Required task - Reproduce exactly, with no pictures, each line from the opening of the material down through the line containing "return pose(0, 0, mid[end], a)".

Scene script records:
- - - - - - -

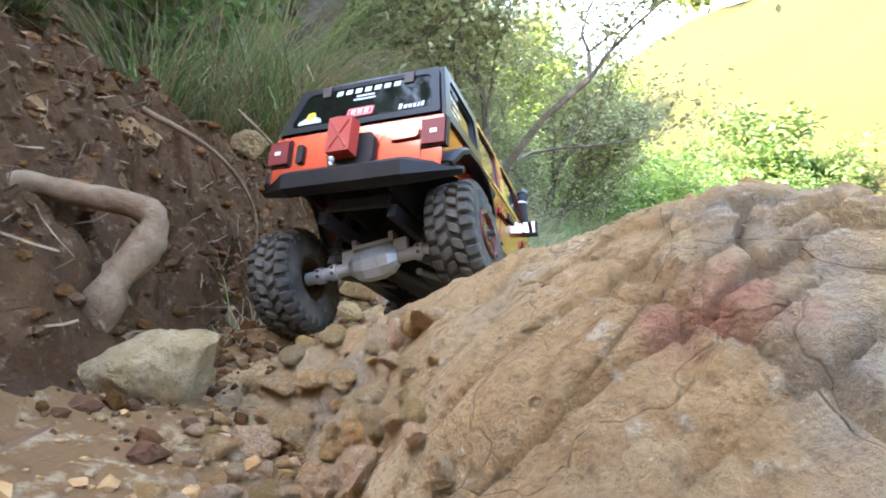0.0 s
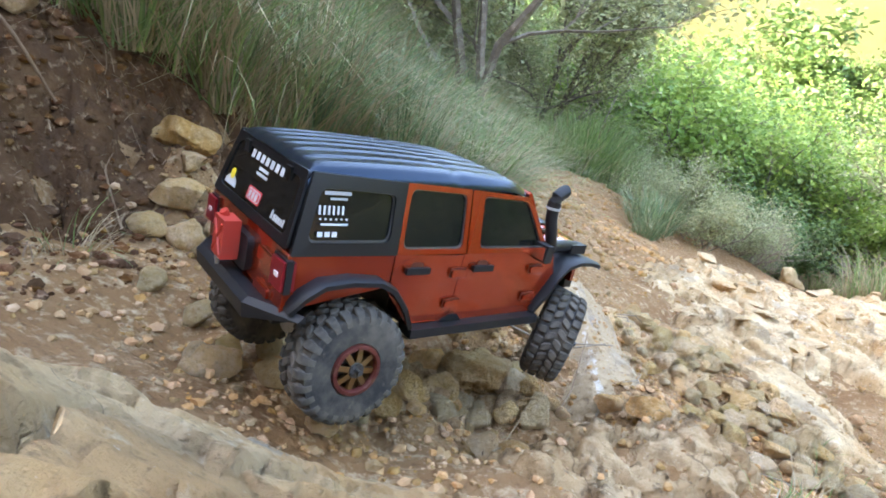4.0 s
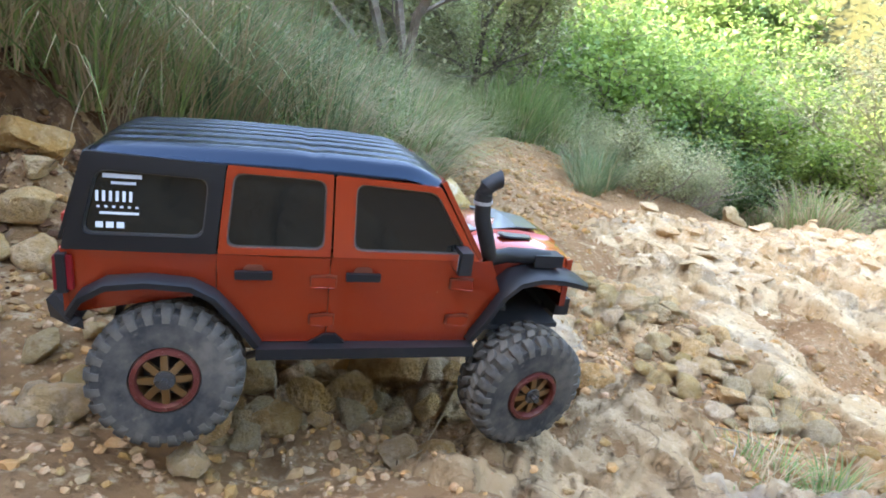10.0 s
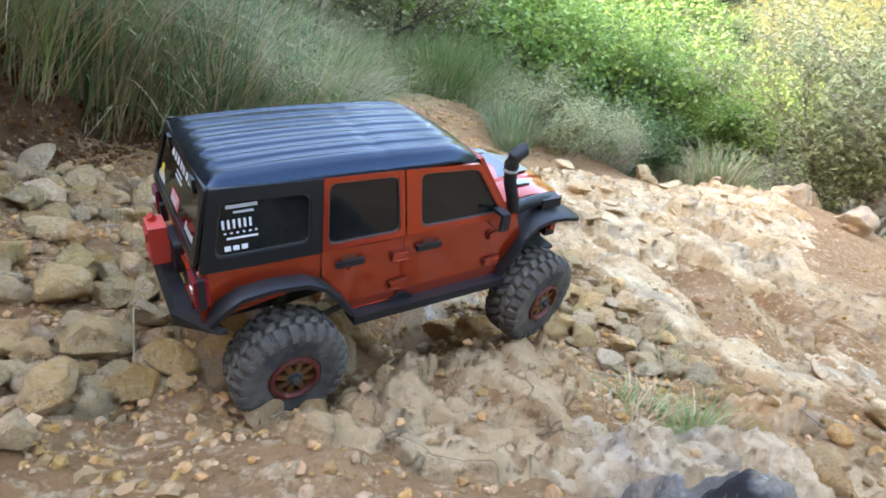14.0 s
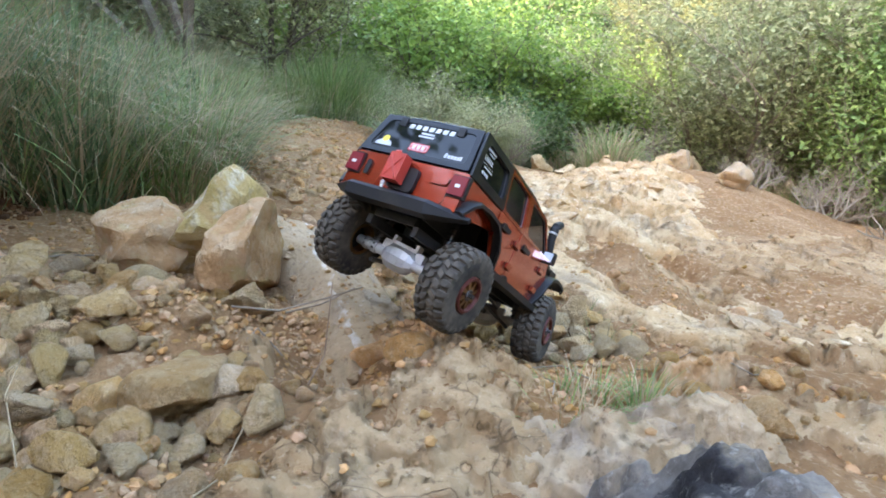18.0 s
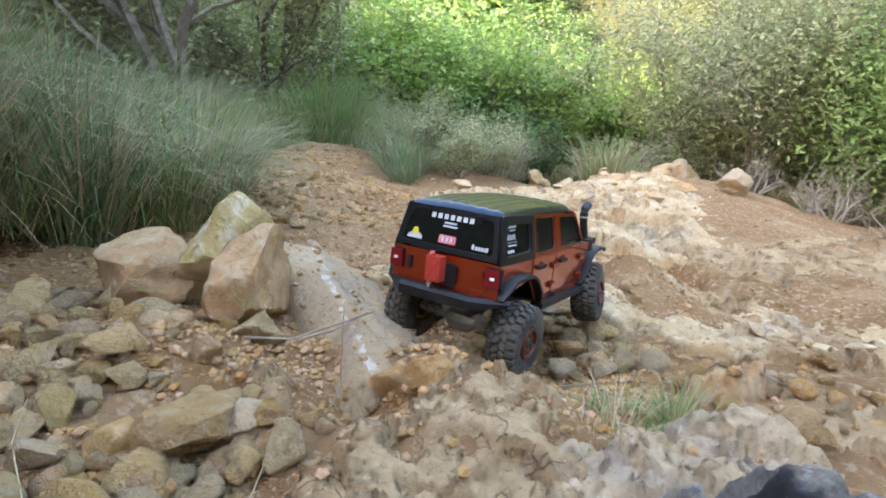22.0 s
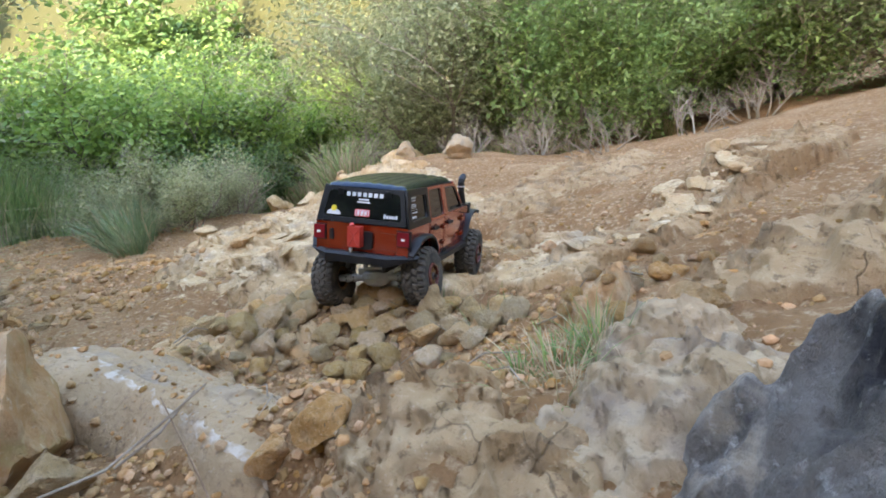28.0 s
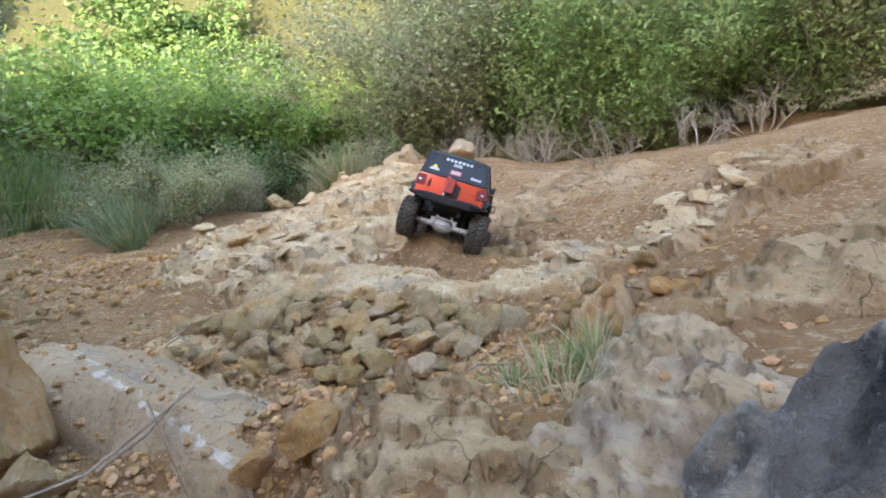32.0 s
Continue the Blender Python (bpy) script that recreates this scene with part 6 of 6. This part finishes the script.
def motions():
    walk(truck, CAR_ROWS)
    # the wheels roll by the way driven along the truck's own axis, in steps under 90 degrees
    fine, roll = [], 0.0
    for (t0, m0), (t1, m1) in zip(CAR_ROWS, CAR_ROWS[1:]):
        ahead = (m0.to_3x3() @ Vector((1, 0, 0)) + m1.to_3x3() @ Vector((1, 0, 0))) / 2
        more = math.degrees((m1.translation - m0.translation).dot(ahead) / WHEEL_R)
        steps = max(1, math.ceil(abs(more) / 55))
        fine += [(t0 + (t1 - t0) * k / steps, roll + more * k / steps) for k in range(steps)]
        roll += more
    fine.append((CAR_ROWS[-1][0], roll))
    mid = {-1: REAR_MID, 1: FRONT_MID}

    def swing(t, end):
        """The pose of an axle on its springs; end: -1 rear, 1 front."""
        high = np.interp(t, [r[0] for r in AXLE_ROWS], [r[1 if end < 0 else 2] for r in AXLE_ROWS])
        a = math.degrees(math.asin((mid[end] - high) / 0.0915))
        return pose(0, 0, mid[end], a) @ pose(0, 0, -axle_z[end])

    axle_z = {-1: HUB_Z, 1: HUB_Z + NOSE_LIFT}
    for end in (-1, 1):
        walk(axles[end], [(r[0], swing(r[0], end)) for r in AXLE_ROWS])
    for wheel, (x, y, z) in zip(wheels, WHEEL_SPOTS):
        turned = pose(0, 0, 0, 0, 0, 180) if y > 0 else Matrix()
        end = -1 if x < 0 else 1
        rows = []
        for t, roll in fine:
            steer = np.interp(t, [r[0] for r in STEER_ROWS], [r[1] for r in STEER_ROWS])
            # the locked front wheels lean over with the steering
            lean = np.interp(t, [0, 2.5, 3.0, 3.5, 5.5, 6.0, 6.5, 7.0, 8.0], [0, 0, 2, 5, 12, 12, 4, 1, 0])
            extra = np.interp(t, [2.5, 3.0, 3.5, 5.5, 6.0, 7.0], [0, 14, 6, 10, 10, 0])
            hub = pose(x, y, z, 0, 0, steer + extra) @ pose(0, 0, 0, lean) if x > 0 else pose(x, y, z)
            rows.append((t, swing(t, end) @ hub @ pose(0, 0, 0, 0, roll) @ turned))
        walk(wheel, rows)


motions()
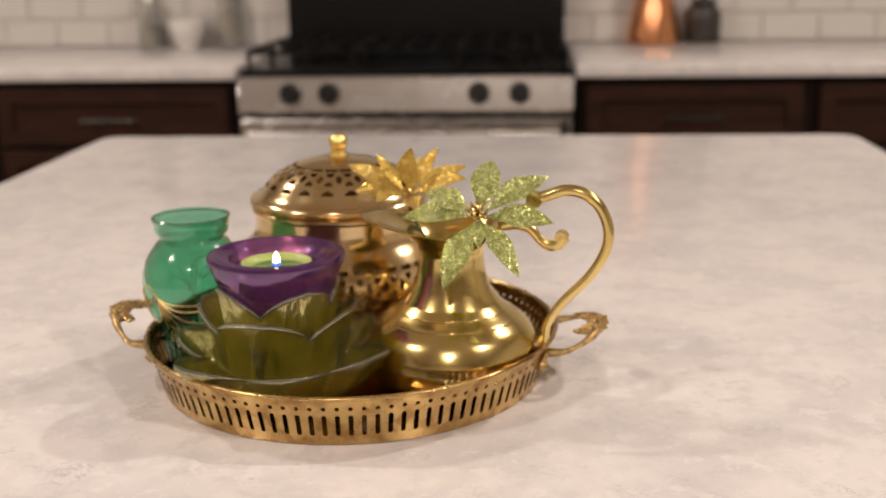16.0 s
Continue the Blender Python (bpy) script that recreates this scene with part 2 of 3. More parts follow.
def glitter(name, colour, spark, deep, cell=1500):
    m, t, b = nodes_of(name)
    c = t.nodes.new("ShaderNodeTexCoord")
    v = add(t, "ShaderNodeTexVoronoi", Scale=cell)
    t.links.new(c.outputs["Object"], v.inputs["Vector"])
    g = t.nodes.new("ShaderNodeNewGeometry")
    sub = t.nodes.new("ShaderNodeVectorMath")
    sub.operation = "SUBTRACT"
    t.links.new(v.outputs["Color"], sub.inputs[0])
    sub.inputs[1].default_value = (0.5, 0.5, 0.5)
    sc = t.nodes.new("ShaderNodeVectorMath")
    sc.operation = "SCALE"
    sc.inputs["Scale"].default_value = 1.5
    t.links.new(sub.outputs[0], sc.inputs[0])
    ad = t.nodes.new("ShaderNodeVectorMath")
    t.links.new(sc.outputs[0], ad.inputs[0])
    t.links.new(g.outputs["Normal"], ad.inputs[1])
    nm = t.nodes.new("ShaderNodeVectorMath")
    nm.operation = "NORMALIZE"
    t.links.new(ad.outputs[0], nm.inputs[0])
    t.links.new(nm.outputs[0], b.inputs["Normal"])
    sep = t.nodes.new("ShaderNodeSeparateColor")
    t.links.new(v.outputs["Color"], sep.inputs[0])
    col = mixed(t, colour, deep, ramp(t, noise_of(t, 120, 3), [(0.4, 0.0), (0.7, 0.8)]))
    col = mixed(t, col, spark, ramp(t, sep.outputs[1], [(0.75, 0.0), (0.9, 1.0)]))
    t.links.new(col, b.inputs["Base Color"])
    t.links.new(ramp(t, sep.outputs[2], [(0.5, 0.0), (0.6, 1.0)]), b.inputs["Metallic"])
    b.inputs["Roughness"].default_value = 0.28
    return m


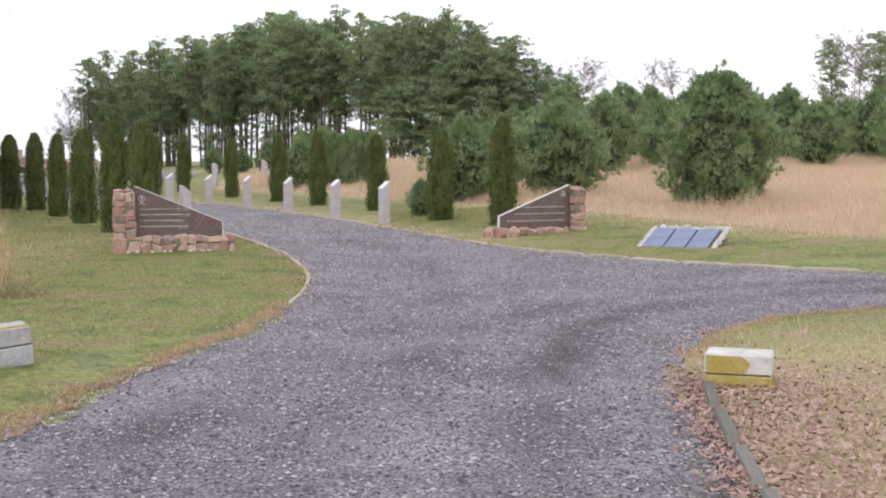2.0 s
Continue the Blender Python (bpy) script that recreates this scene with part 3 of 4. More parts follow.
    for yside in (-0.15, 0.10):
        for c in range(cols):
            z = 0.2
            while z < ptop - 0.04:
                hgt = min(rng.uniform(0.09, 0.19) if tall_left else rng.uniform(0.13, 0.26), ptop - z)
                w = pw / cols
                s = part("stone", rock(w + 0.05, 0.27, hgt + 0.045, rng.random()), M_FIELD, ob)
                s.matrix_local = pose(pc - pw / 2 + w * (c + 0.5), yside + rng.uniform(-0.02, 0.02), z + hgt / 2, rng.uniform(-6, 6), rng.uniform(-6, 6), rng.uniform(-8, 8))
                z += hgt
    for c in (-0.5, 0.5):
        s = part("stone", rock(pw / 2 + 0.02, 0.40, 0.09, rng.random()), M_FIELD, ob, "flat capping stone")
        s.matrix_local = pose(pc + c * pw / 2, -0.03, ptop + 0.01, 0, rng.uniform(-4, 4), rng.uniform(-4, 4))
    return ob


def level(x, y, z, turn):
    return pose(x, y, z, 0, 0, turn)


LEFT_LINES = [(0.10, 1.02, 0.765, 0.018), (0.78, 0.98, 0.735, 0.008), (0.10, 1.04, 0.655, 0.026), (0.84, 1.02, 0.628, 0.01), (0.10, 0.92, 0.545, 0.026), (0.72, 0.9, 0.518, 0.01), (0.10, 1.0, 0.43, 0.03), (0.8, 0.99, 0.40, 0.01)]
RIGHT_LINES = [(0.48, 1.66, 0.70, 0.024), (0.40, 1.66, 0.56, 0.024), (0.20, 1.65, 0.41, 0.024)]
sign(level(-5.10, 27.42, 0.0, 13.7), 1.65, True, 0.52, 1.21, "brown granite plate with engraved lines on a field-stone plinth and pillar", LEFT_LINES)
sign(level(2.09, 29.5, 0.0, 24), 1.78, False, 0.53, 1.18, "brown granite plate with three engraved lines beside a stone pillar", RIGHT_LINES)

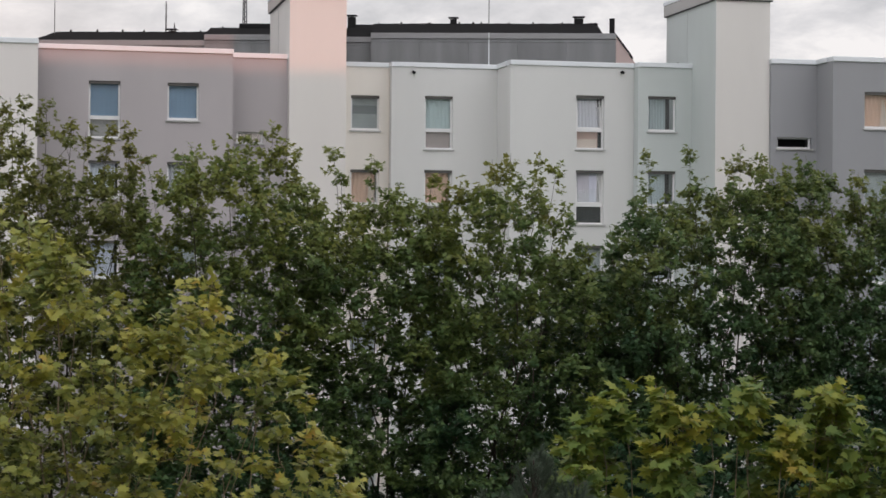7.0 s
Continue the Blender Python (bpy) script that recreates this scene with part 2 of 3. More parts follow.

- - - - - - -

Solution to this task -
0.0 s
4.0 s
10.0 s
14.0 s
18.0 s
22.0 s
28.0 s
32.0 s
Continue the Blender Python (bpy) script that recreates this scene with part 6 of 6. This part finishes the script.
def motions():
    walk(truck, CAR_ROWS)
    # the wheels roll by the way driven along the truck's own axis, in steps under 90 degrees
    fine, roll = [], 0.0
    for (t0, m0), (t1, m1) in zip(CAR_ROWS, CAR_ROWS[1:]):
        ahead = (m0.to_3x3() @ Vector((1, 0, 0)) + m1.to_3x3() @ Vector((1, 0, 0))) / 2
        more = math.degrees((m1.translation - m0.translation).dot(ahead) / WHEEL_R)
        steps = max(1, math.ceil(abs(more) / 55))
        fine += [(t0 + (t1 - t0) * k / steps, roll + more * k / steps) for k in range(steps)]
        roll += more
    fine.append((CAR_ROWS[-1][0], roll))
    mid = {-1: REAR_MID, 1: FRONT_MID}

    def swing(t, end):
        """The pose of an axle on its springs; end: -1 rear, 1 front."""
        high = np.interp(t, [r[0] for r in AXLE_ROWS], [r[1 if end < 0 else 2] for r in AXLE_ROWS])
        a = math.degrees(math.asin((mid[end] - high) / 0.0915))
        return pose(0, 0, mid[end], a) @ pose(0, 0, -axle_z[end])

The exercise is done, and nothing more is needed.